Home1860 Edition

HARMONICA

Volume 11 · 241 words · 1860 Edition

a musical instrument, consisting of a number of glass cups fixed upon a revolving spindle, and made to vibrate by friction applied to their edges. Mr Puckeridge, an Irishman, is said to have been the first to use a set of drinking-glasses, fixed on a table, and tuned to form a scale by putting more or less water into each. They were made to sound by passing a wet finger round their edges. These were improved by Mr Delaval, and still further by Dr Franklin, and were called "the musical glasses." Their tone is sweet and melancholy, and of a peculiar timbre, which produces a painful effect on the nerves of some persons.
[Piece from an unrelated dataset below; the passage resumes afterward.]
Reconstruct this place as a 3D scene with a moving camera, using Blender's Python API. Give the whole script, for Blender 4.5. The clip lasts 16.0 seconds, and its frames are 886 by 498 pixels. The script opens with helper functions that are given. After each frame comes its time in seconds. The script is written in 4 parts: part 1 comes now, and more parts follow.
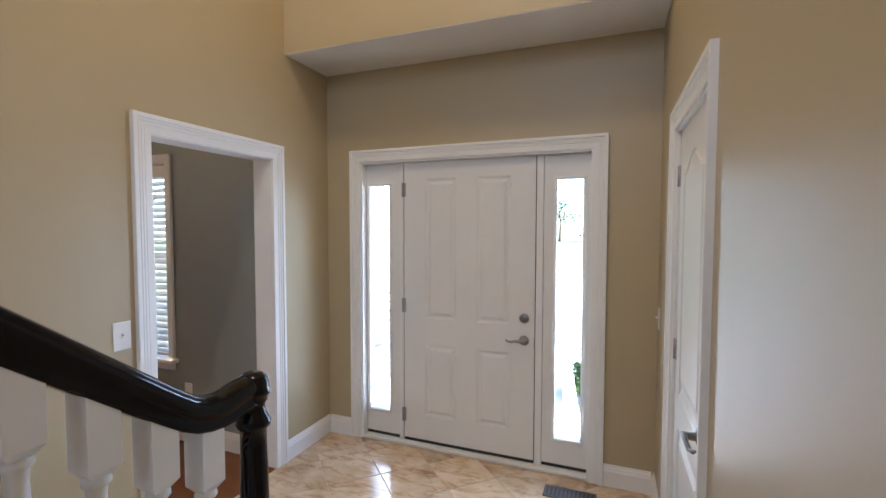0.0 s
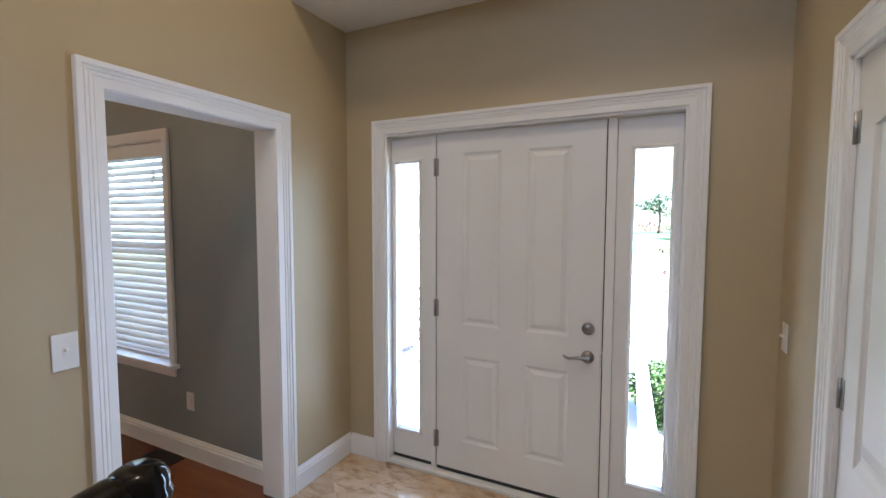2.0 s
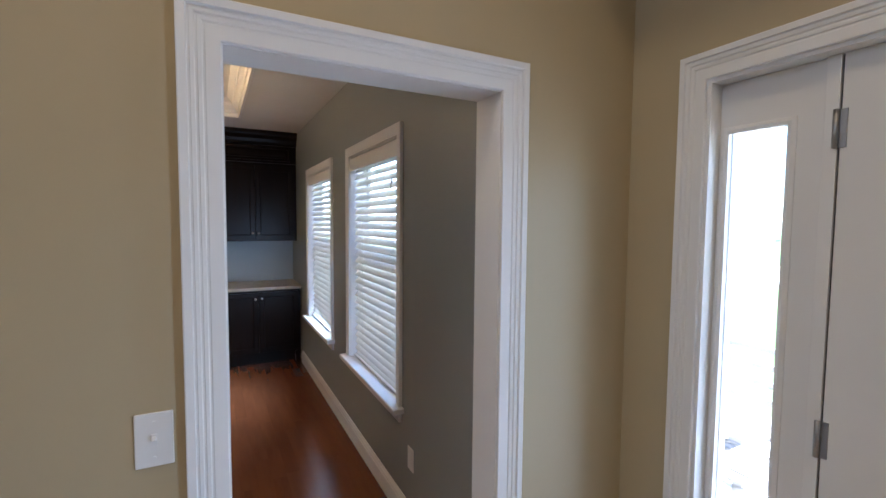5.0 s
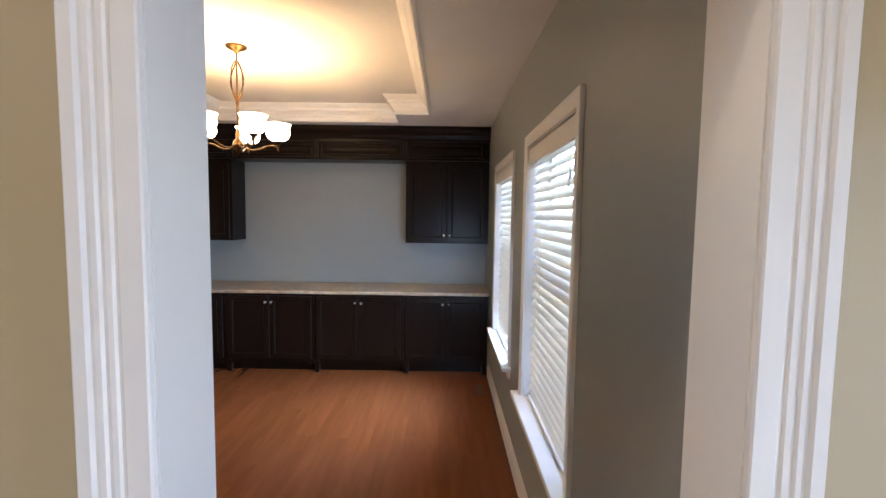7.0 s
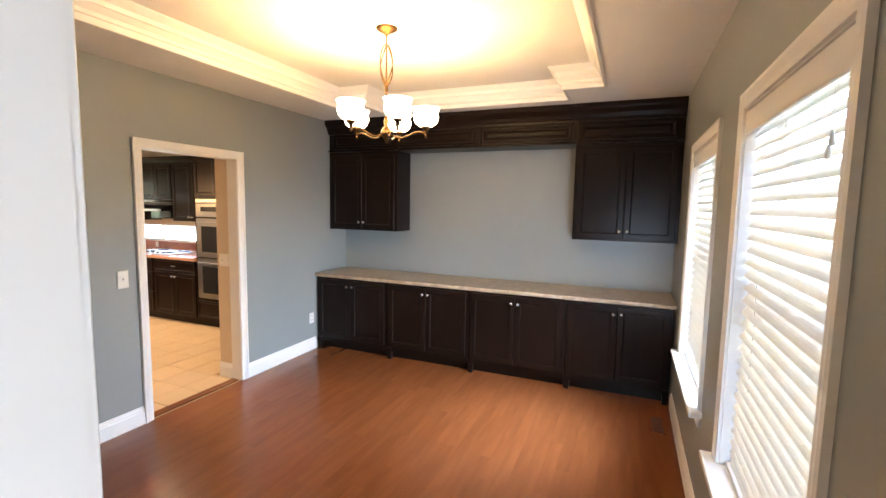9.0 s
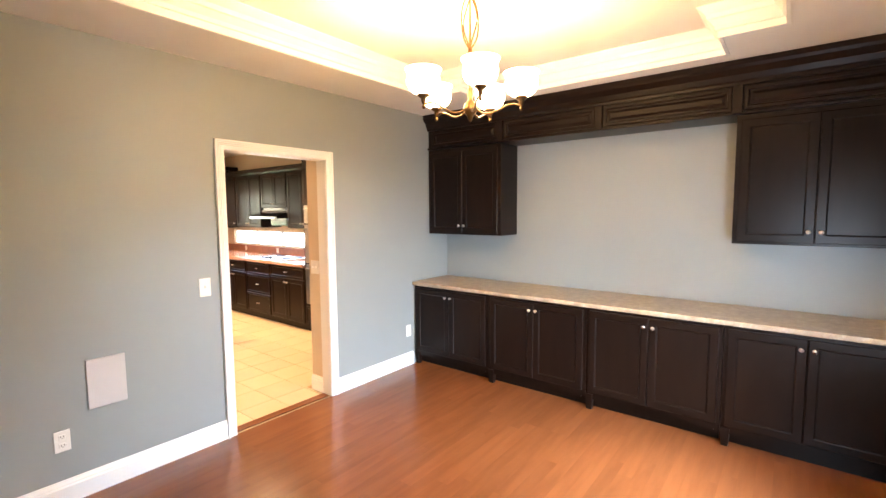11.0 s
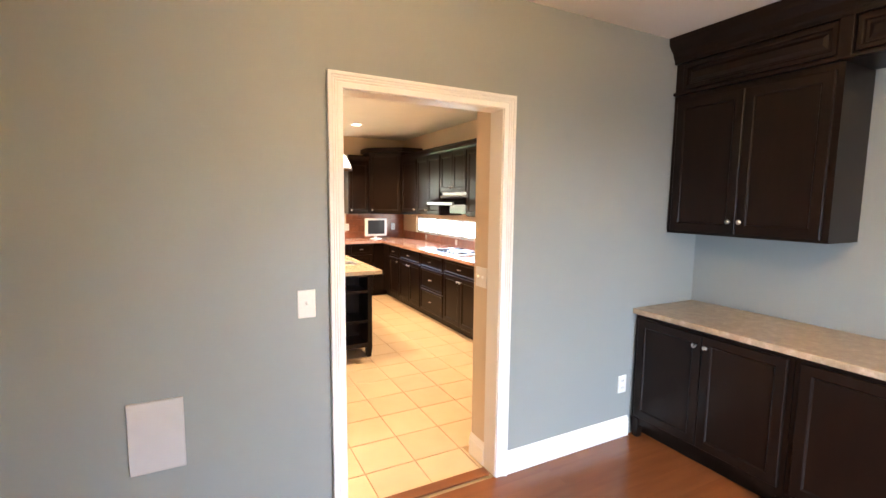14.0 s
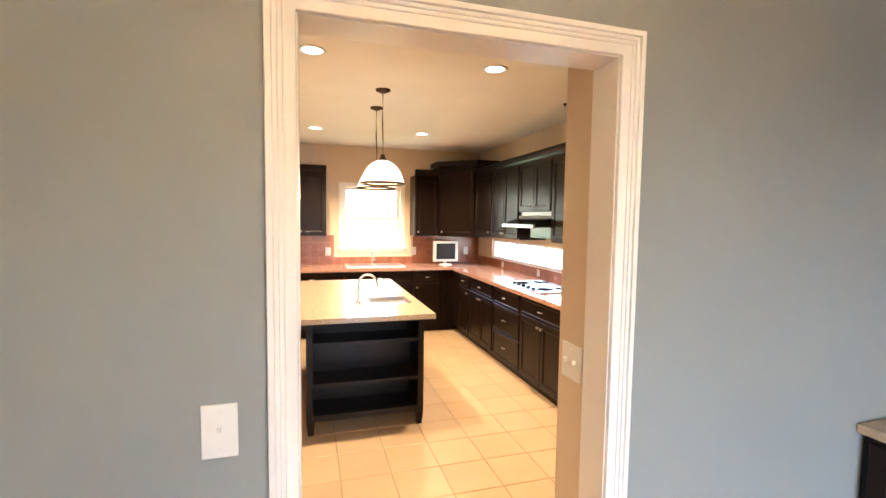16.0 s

It appears, however, that the use of musical drinking-glasses was described in a work (Mathematische und Philosophische Erquickstunden) published by G. P. Harsdörfer, at Nuremberg in 1677. What was called a harpsichord-harmonica, in which finger-keys like those of a pianoforte were used instead of direct contact of the fingers with the revolving glasses, was invented by Röllig at Vienna, and Klein at Presburg. Another harmonica was invented by the Abate Mazzucchi, who employed the friction of a hair-bow to produce the sounds of the glasses. A stringed harmonica was invented at Augusta, in 1788, by John Stein, an eminent organ-builder. It consisted of a double stringed (wired) pianoforte, combined with a sort of spinet, to be used together or separately. Its effects are said to have been remarkable.